Обзаведясь в Лавре полезными знакомствами, Леонтий весной 1773 г., на Пасху, когда киевский митрополит удостоил Лавру своим посещением, рискнул обратиться к нему, надеясь уладить старые неурядицы с консисторией.

В спальне митрополита, куда он был допущен по протекции отца Гавриила, Леонтий долго и путано объяснял, что выехал за границу из Полтавского Крестовоздвиженского монастыря с паспортом и поручением разыскать и вернуть в Россию двух беглых монахов. Особенно напирал он на то, что поручение, данное ему монастырским игуменом, исправил успешно, а паломничество в Иерусалим и к Гробу Господню решил совершить по данному в юношестве обету. Объясняя свои обстоятельства, он сетовал на то, что сопровождавший его в странствиях послушник Наркисс, служивший, как он выяснил, в Миропольском монастыре, отправился за границу без паспорта, а он, Леонтий, с паспортом, но до сих пор еще числится в консистории в беглых монахах.

Митрополит, выслушал Леонтия, воздел руки вверх и крикнул за ширму, которая разгораживала спальню на две части: «Отец Исайя, он же выехал с паспортом, а Наркисс — без паспорта. Ну так Боже его благослови, да и делу конец!»

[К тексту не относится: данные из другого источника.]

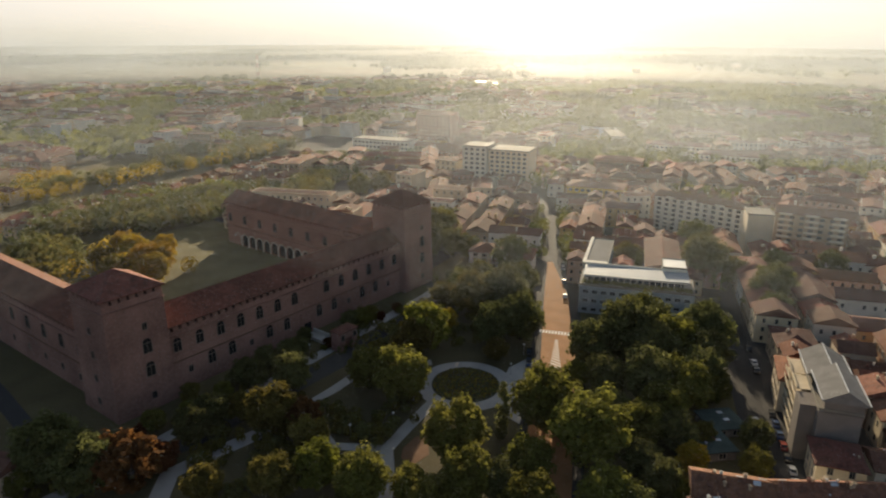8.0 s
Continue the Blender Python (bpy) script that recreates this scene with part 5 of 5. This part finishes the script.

Отец Исайя пробурчал из-за ширмы что-то невнятное. Тогда митрополит повернулся к Леонтию и сказал:

— Зимой виделся с господином Обрссковым, который отзывался о тебе недурно. Если есть на то твое желание, напишу о тебе владыке, и возвращайся с Богом в Константинополь.

Со слезами радости Леонтий бросился в ноги к митрополиту.

Вскоре из консистории пришла официальная бумага, утвердившая Леонтия в сане архимандрита.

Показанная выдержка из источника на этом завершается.